**Task instructions:**
Quote word for word the lines below, beginning with the first and ending with the one that has "shutter > 0, shutter". Drop the pictures.

Entries with animation source code
============

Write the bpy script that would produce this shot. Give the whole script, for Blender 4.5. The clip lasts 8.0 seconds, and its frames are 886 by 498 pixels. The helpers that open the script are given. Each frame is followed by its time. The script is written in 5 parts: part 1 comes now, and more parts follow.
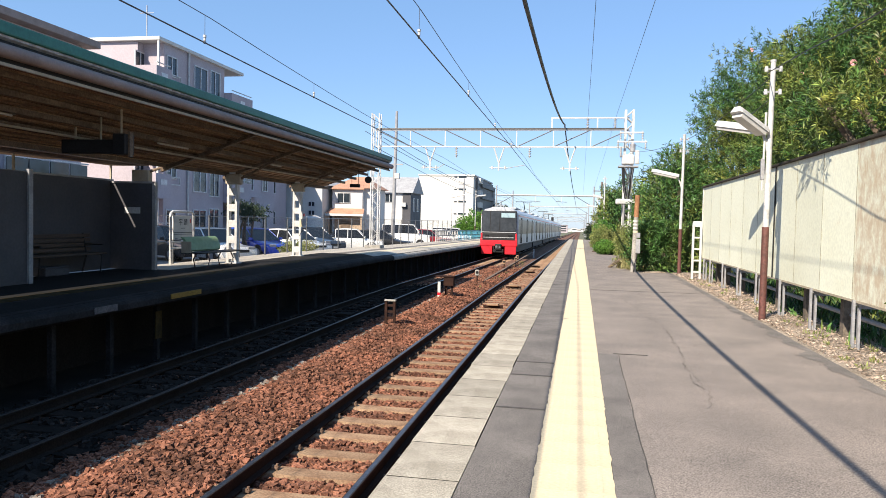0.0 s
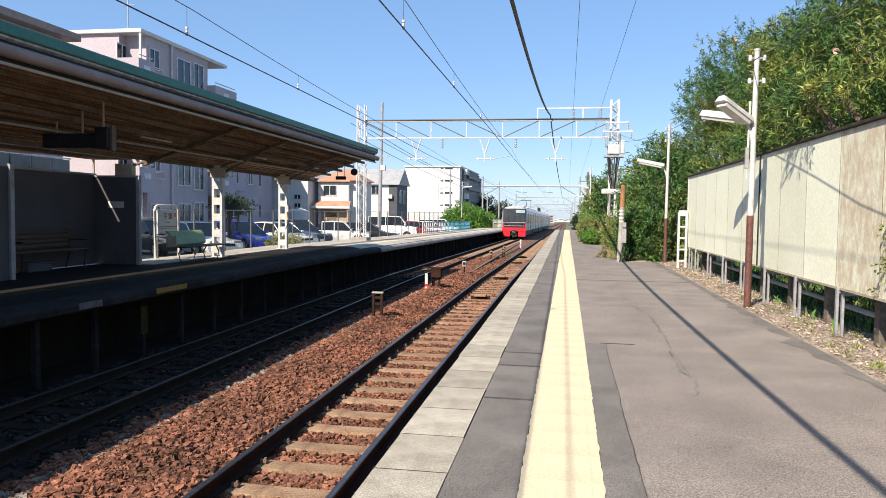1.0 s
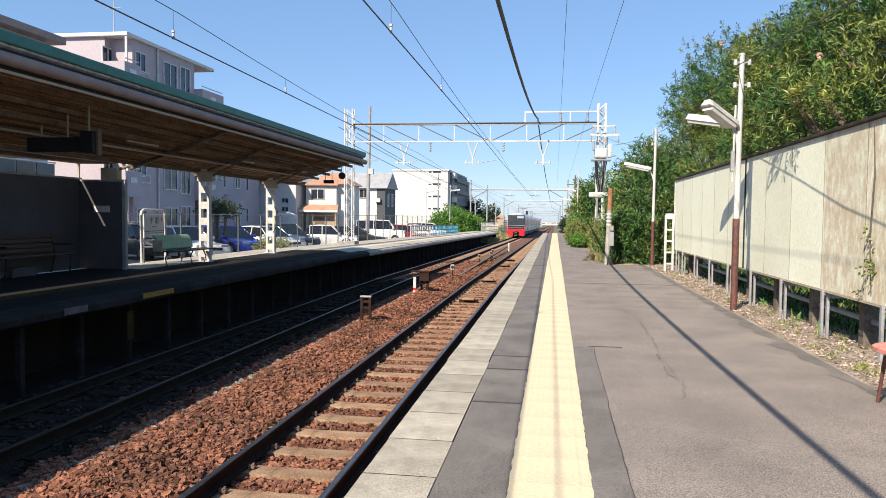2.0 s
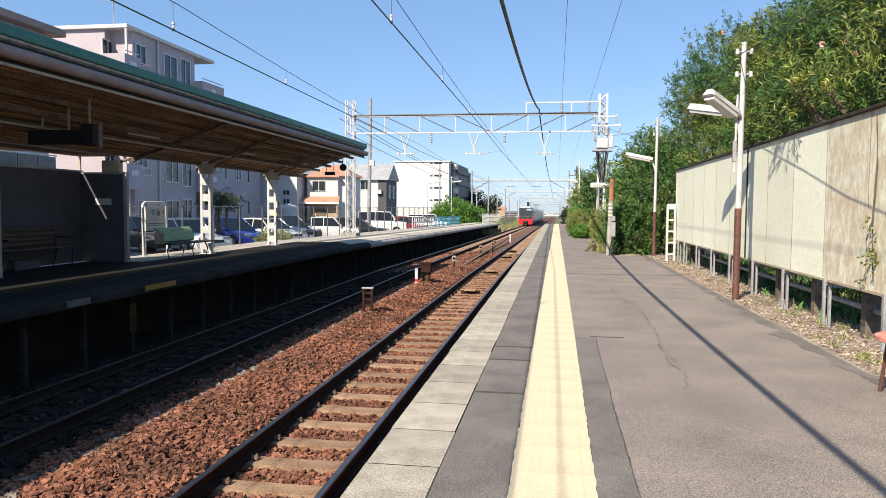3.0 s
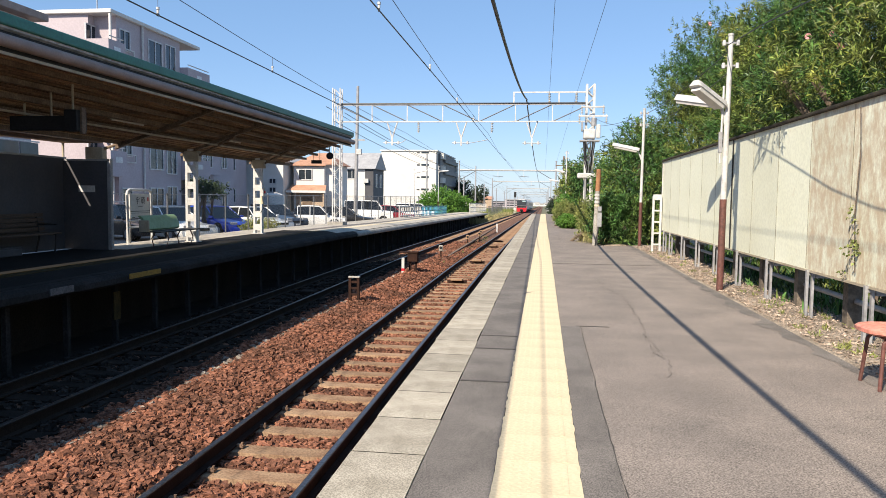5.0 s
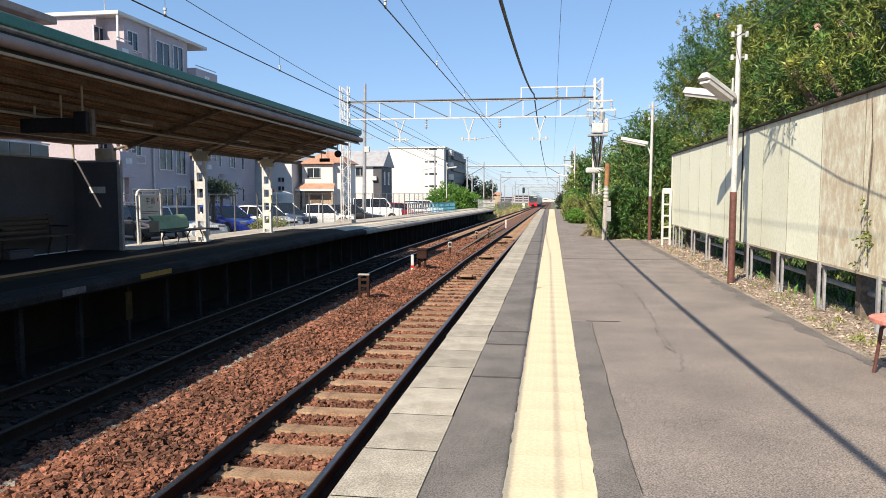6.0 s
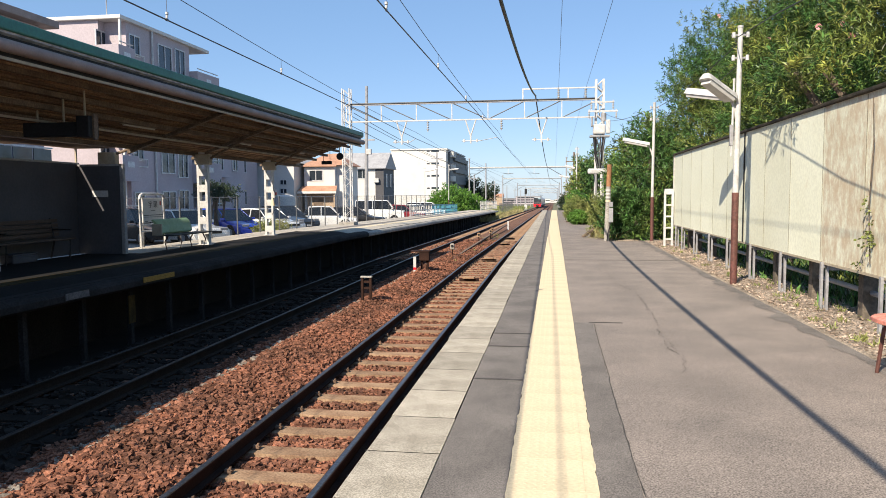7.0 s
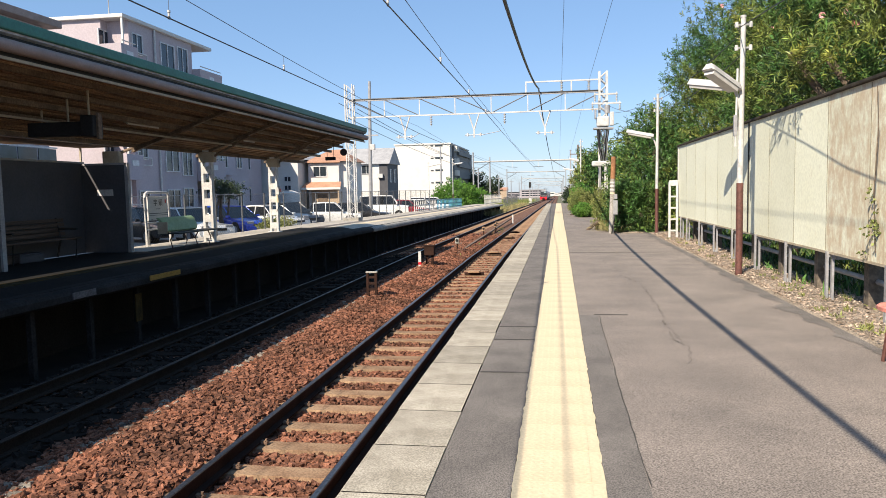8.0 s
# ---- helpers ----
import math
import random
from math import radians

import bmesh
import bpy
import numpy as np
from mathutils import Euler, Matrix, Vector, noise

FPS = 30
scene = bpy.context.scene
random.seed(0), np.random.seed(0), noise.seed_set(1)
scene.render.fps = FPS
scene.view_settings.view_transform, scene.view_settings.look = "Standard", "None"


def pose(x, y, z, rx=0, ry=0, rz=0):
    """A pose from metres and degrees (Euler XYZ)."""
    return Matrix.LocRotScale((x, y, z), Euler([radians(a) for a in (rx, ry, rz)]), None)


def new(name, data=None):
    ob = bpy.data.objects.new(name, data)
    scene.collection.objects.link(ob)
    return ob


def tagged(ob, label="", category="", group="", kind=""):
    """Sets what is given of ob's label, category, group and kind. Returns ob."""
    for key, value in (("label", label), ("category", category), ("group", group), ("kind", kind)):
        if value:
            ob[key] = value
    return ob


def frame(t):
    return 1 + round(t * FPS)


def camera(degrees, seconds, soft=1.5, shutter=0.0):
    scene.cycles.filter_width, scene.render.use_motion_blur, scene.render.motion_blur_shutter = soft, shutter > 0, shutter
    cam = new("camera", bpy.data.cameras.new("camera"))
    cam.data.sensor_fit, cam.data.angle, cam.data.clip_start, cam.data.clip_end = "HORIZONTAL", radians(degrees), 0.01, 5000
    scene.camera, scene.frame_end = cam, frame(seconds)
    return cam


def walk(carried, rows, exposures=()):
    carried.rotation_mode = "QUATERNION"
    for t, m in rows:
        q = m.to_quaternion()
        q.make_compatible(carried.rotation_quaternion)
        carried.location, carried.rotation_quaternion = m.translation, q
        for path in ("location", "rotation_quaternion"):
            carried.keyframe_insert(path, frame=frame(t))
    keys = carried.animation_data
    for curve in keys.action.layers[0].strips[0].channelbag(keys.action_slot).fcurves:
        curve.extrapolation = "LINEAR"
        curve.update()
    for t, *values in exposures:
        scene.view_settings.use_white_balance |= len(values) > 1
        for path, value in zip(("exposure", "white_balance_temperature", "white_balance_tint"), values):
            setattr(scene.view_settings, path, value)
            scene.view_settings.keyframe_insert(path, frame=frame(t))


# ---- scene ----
cam = camera(62.4, 8.0, soft=0.65)
walk(cam, [
    (0.0, pose(0.000, 0.000, 1.320, 87.764, -1.300, 10.683)),
    (0.5, pose(0.003, 0.005, 1.322, 87.642, -0.844, 9.938)),
    (1.0, pose(0.000, 0.012, 1.320, 87.117, -0.758, 9.640)),
    (1.5, pose(0.001, 0.011, 1.324, 87.602, -0.798, 8.761)),
    (3.0, pose(-0.001, 0.010, 1.320, 86.727, -0.379, 8.817)),
    (3.5, pose(-0.004, 0.015, 1.317, 86.676, -0.585, 8.637)),
    (4.0, pose(-0.004, 0.014, 1.317, 86.447, -0.641, 8.519)),
    (4.5, pose(-0.001, 0.006, 1.320, 86.537, -0.488, 8.360)),
    (4.7, pose(0.002, 0.010, 1.317, 86.250, -0.842, 7.765)),
    (6.0, pose(-0.004, 0.012, 1.314, 85.647, 0.025, 8.454)),
    (6.5, pose(-0.004, 0.022, 1.312, 85.552, 0.299, 8.694)),
    (7.0, pose(0.002, 0.004, 1.320, 85.780, 0.340, 8.625)),
    (7.5, pose(0.004, -0.004, 1.317, 85.752, 0.632, 8.866)),
    (8.0, pose(0.008, -0.008, 1.318, 85.358, 1.100, 8.955)),
], exposures=[(0.0, 1.06, 6720, 10), (1.5, 0.95, 6730, 10), (3.5, 0.93, 6800, 10), (8.0, 0.91, 6950, 10)])

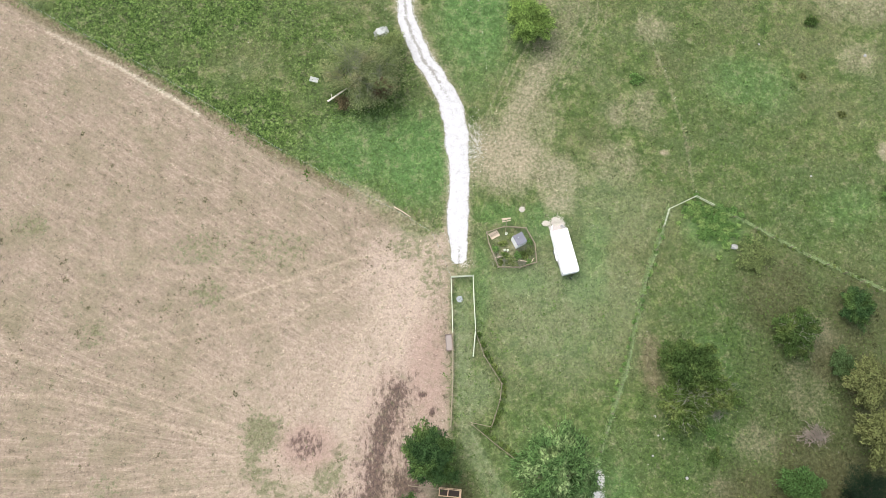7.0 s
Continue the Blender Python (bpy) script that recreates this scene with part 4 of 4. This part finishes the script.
# ---- the livestock trailer with open rear doors ----
def trailer():
    x, y = 13.95, -5.15
    base = thing("livestock_trailer", x, y, level(x, y), 13.6, "long white livestock trailer with open rear doors", "trailer")
    w, n, s, top = 1.3, 3.55, -3.55, 2.05
    part("floor", Build().box(-w + 0.06, s + 0.1, 0.45, w - 0.06, n, 0.55, 0.02).data("floor", OLDWOOD), base)
    for sx in (-1, 1):
        b = Build()
        for z0, z1 in ((0.45, 1.0), (1.12, 1.5), (1.62, top - 0.14)):
            b.box(min(sx * w, sx * (w - 0.05)), s + 0.35, z0, max(sx * w, sx * (w - 0.05)), n, z1, 0.012)
        part("side_panel", b.data("side_panel", WHITE), base)
        for k in range(8):
            yy = s + 0.4 + k * (n - s - 0.45) / 7
            part("rib", Build().box(min(sx * (w + 0.003), sx * (w + 0.06)), yy, 0.45, max(sx * (w + 0.003), sx * (w + 0.06)), yy + 0.06, top - 0.14).data("rib", WHITE), base)
    arc = [(-w - 0.04, top - 0.12), (-w + 0.05, top - 0.02), (-w + 0.22, top + 0.04), (-0.5, top + 0.09), (0, top + 0.10), (0.5, top + 0.09), (w - 0.22, top + 0.04), (w - 0.05, top - 0.02), (w + 0.04, top - 0.12)]
    ys = [s - 0.02, s + 0.12, s + 0.5, -1.8, 0.0, 1.8, n, n + 0.06]
    drop = [0.22, 0.06, 0.0, 0.0, 0.0, 0.0, 0.0, 0.03]
    pull = [0.93, 0.98, 1.0, 1.0, 1.0, 1.0, 1.0, 0.99]
    v = [(px * q, yy, pz - dd) for yy, dd, q in zip(ys, drop, pull) for px, pz in arc]
    k = len(arc)
    f = [(i * k + j, i * k + j + 1, (i + 1) * k + j + 1, (i + 1) * k + j) for i in range(len(ys) - 1) for j in range(k - 1)]
    v += [(a, b_, c - 0.04) for a, b_, c in v]
    m = k * len(ys)
    f += [tuple(i + m for i in q[::-1]) for q in f]
    roof = part("roof", mesh_of("roof", v, f, WHITE, True), base)
    for yy in (-2.3, -1.1, 0.1, 1.3, 2.5):
        part("seam", Build().tube([(px, yy, pz + 0.004) for px, pz in arc], 0.012, 4).data("seam", RAIL), roof)
    part("ramp", Build().box(-w + 0.16, 0, -0.06, w - 0.16, 1.35, 0, 0.015, pose(0, n + 0.07, 0.5, -17, 0, 0)).data("ramp", DUSTY), base, "dusty lowered ramp")
    b = Build()
    b.box(-w * 0.92, s - 0.02, 0.45, w * 0.92, s + 0.03, 1.75, 0.02)
    part("nose", b.data("nose", WHITE), base)
    for sx in (-1, 1):
        a = Build().add([(sx * w * 0.92, s, 0.45), (sx * w, s + 0.35, 0.45), (sx * w, s + 0.35, top - 0.16), (sx * w * 0.92, s, 1.76)], [(0, 1, 2, 3)])
        a.add([(sx * w * 0.90, s + 0.04, 0.45), (sx * (w - 0.04), s + 0.37, 0.45), (sx * (w - 0.04), s + 0.37, top - 0.16), (sx * w * 0.90, s + 0.04, 1.76)], [(3, 2, 1, 0)])
        part("nose_cheek", a.data("nose_cheek", WHITE), base)
    for sx, turn in ((-1, 22), (1, -38)):
        door = part("rear_door", Build().box(min(0, -sx * 0.05), 0, 0.5, max(0, -sx * 0.05), 1.1, top - 0.2, 0.015, pose(sx * (w - 0.01), n + 0.05, 0, 0, 0, -turn)).data("rear_door", WHITE), base, "white door swung open")
        part("door_bar", Build().tube([(sx * (w - 0.01) + 0.55 * math.sin(radians(turn)) + sx * 0.05, n + 0.6, 0.6), (sx * (w - 0.01) + 0.55 * math.sin(radians(turn)) + sx * 0.05, n + 0.6, 1.8)], 0.02, 6).data("door_bar", STEEL), door)
    for sx in (-1, 1):
        for yy in (-0.55, 0.35):
            wheel = part("wheel", Build().tube([(sx * (w + 0.02), yy, 0.36), (sx * (w + 0.05), yy, 0.36), (sx * (w + 0.2), yy, 0.36), (sx * (w + 0.23), yy, 0.36)], [0.31, 0.36, 0.36, 0.31], 20).data("wheel", DARK), base, "black tyre")
            part("rim", Build().tube([(sx * (w + 0.2), yy, 0.36), (sx * (w + 0.245), yy, 0.36)], [0.2, 0.17], 14).data("rim", STEEL), wheel)
        part("mudguard", Build().box(min(sx * (w + 0.003), sx * (w + 0.26)), -1.05, 0.76, max(sx * (w + 0.003), sx * (w + 0.26)), 0.85, 0.84, 0.03).data("mudguard", WHITE), base)
    part("drawbar", Build().tube([(-0.6, s, 0.46), (0, s - 0.75, 0.46)], 0.05, 6).tube([(0.6, s, 0.46), (0, s - 0.75, 0.46)], 0.05, 6).tube([(0, s - 0.6, 0.46), (0, s - 0.95, 0.5)], 0.06, 6).data("drawbar", DARK), base, "black drawbar")
    part("jockey_wheel", Build().tube([(0.14, s - 0.6, 0.0), (0.14, s - 0.6, 0.75)], 0.035, 8).data("jockey_wheel", STEEL), base)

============

**Final answer:**
Write the bpy script that would produce this shot. Give the whole script, for Blender 4.5. The clip lasts 8.0 seconds, and its frames are 886 by 498 pixels. The helpers that open the script are given. Each frame is followed by its time. The script is written in 5 parts: part 1 comes now, and more parts follow.
0.0 s
1.0 s
2.0 s
3.0 s
5.0 s
6.0 s
7.0 s
8.0 s
# ---- helpers ----
import math
import random
from math import radians

import bmesh
import bpy
import numpy as np
from mathutils import Euler, Matrix, Vector, noise

FPS = 30
scene = bpy.context.scene
random.seed(0), np.random.seed(0), noise.seed_set(1)
scene.render.fps = FPS
scene.view_settings.view_transform, scene.view_settings.look = "Standard", "None"


def pose(x, y, z, rx=0, ry=0, rz=0):
    """A pose from metres and degrees (Euler XYZ)."""
    return Matrix.LocRotScale((x, y, z), Euler([radians(a) for a in (rx, ry, rz)]), None)


def new(name, data=None):
    ob = bpy.data.objects.new(name, data)
    scene.collection.objects.link(ob)
    return ob


def tagged(ob, label="", category="", group="", kind=""):
    """Sets what is given of ob's label, category, group and kind. Returns ob."""
    for key, value in (("label", label), ("category", category), ("group", group), ("kind", kind)):
        if value:
            ob[key] = value
    return ob


def frame(t):
    return 1 + round(t * FPS)


def camera(degrees, seconds, soft=1.5, shutter=0.0):
    scene.cycles.filter_width, scene.render.use_motion_blur, scene.render.motion_blur_shutter = soft, shutter > 0, shutter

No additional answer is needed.